▶ [What is asked]:
Transcribe the whole listing below without changing a word, but leave out every image.

--- Begin ---

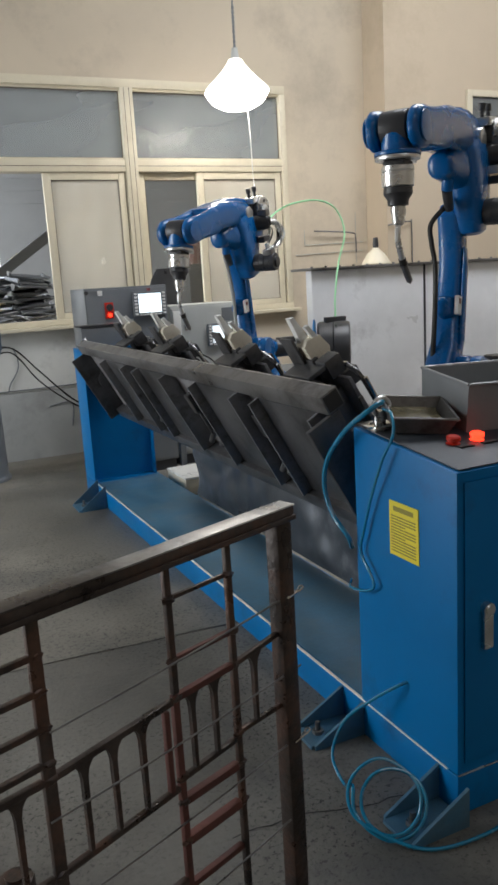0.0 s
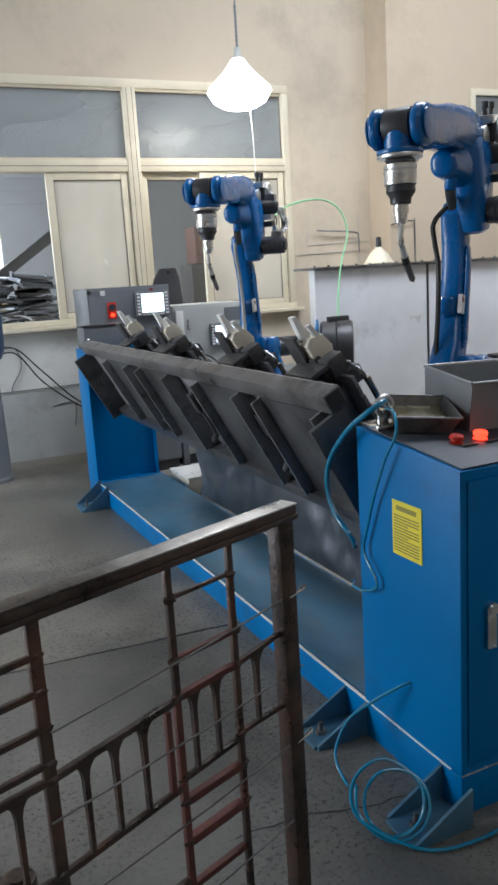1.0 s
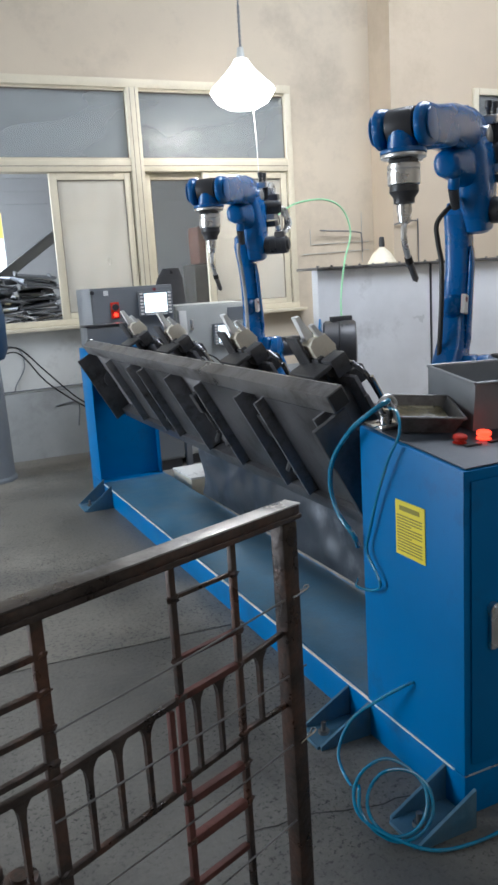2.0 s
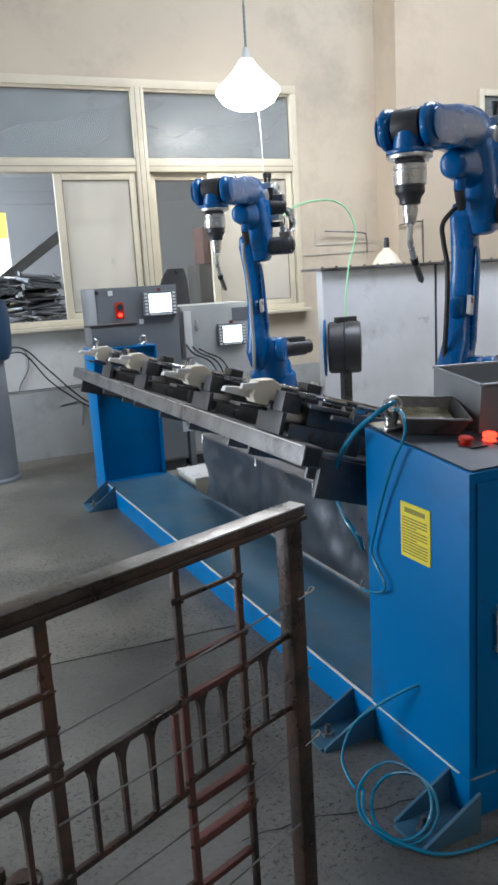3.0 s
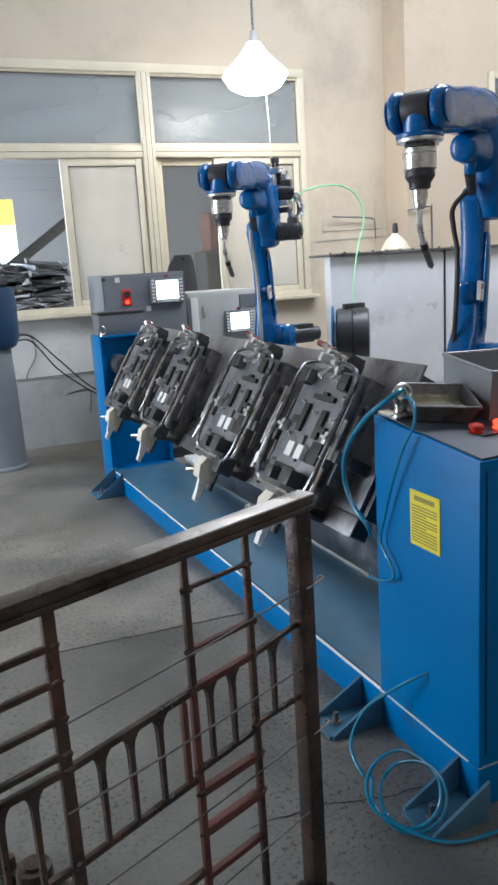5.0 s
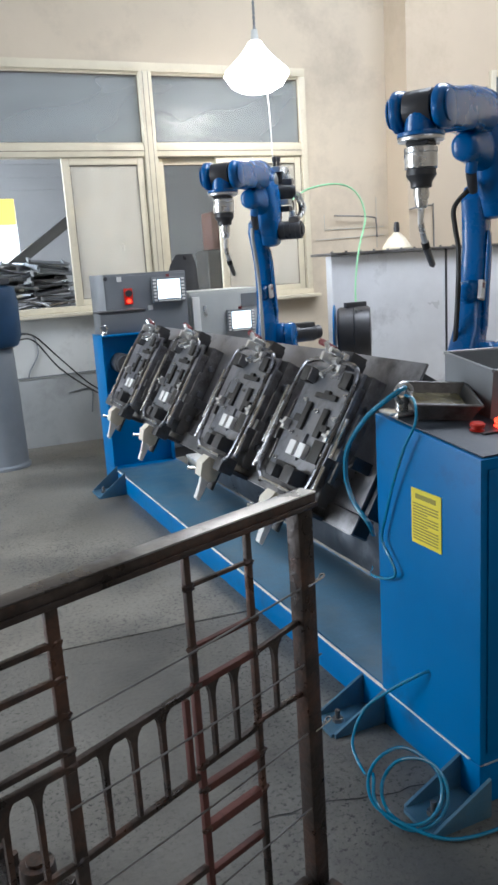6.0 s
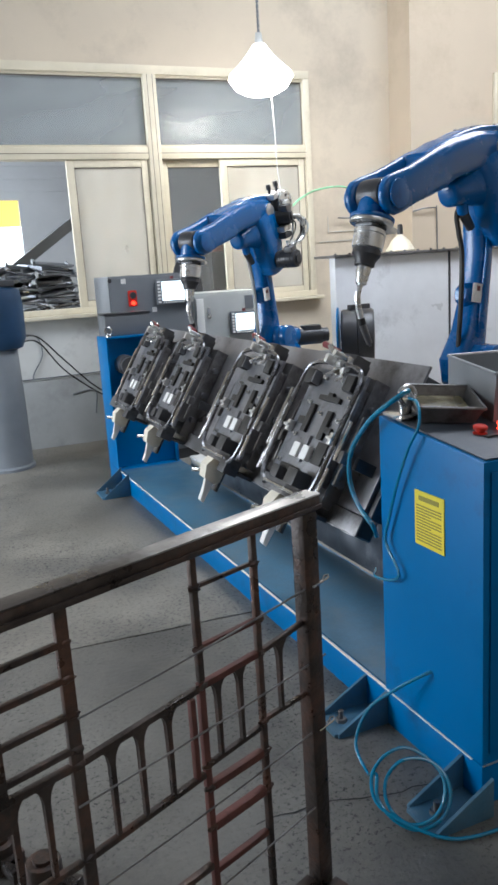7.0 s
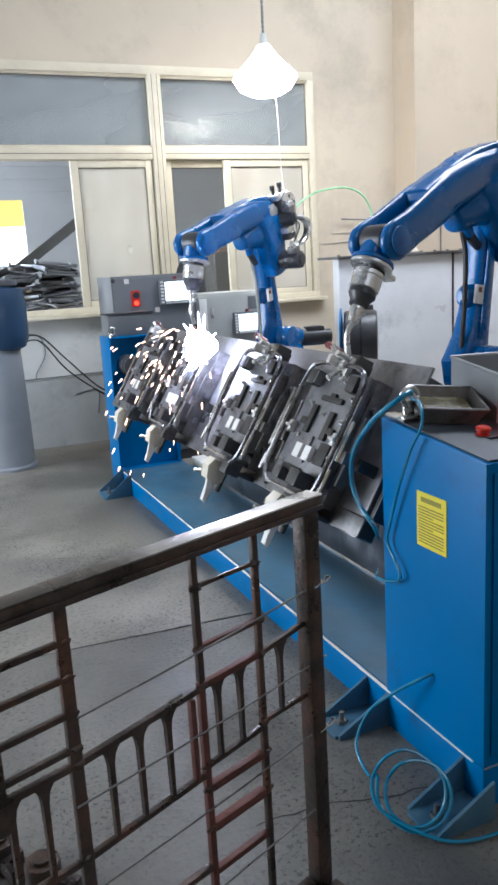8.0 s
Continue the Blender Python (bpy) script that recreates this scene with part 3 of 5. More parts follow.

--- End ---

▶ [In response]:
0.0 s
1.0 s
2.0 s
3.0 s
5.0 s
6.0 s
7.0 s
8.0 s
Continue the Blender Python (bpy) script that recreates this scene with part 3 of 5. More parts follow.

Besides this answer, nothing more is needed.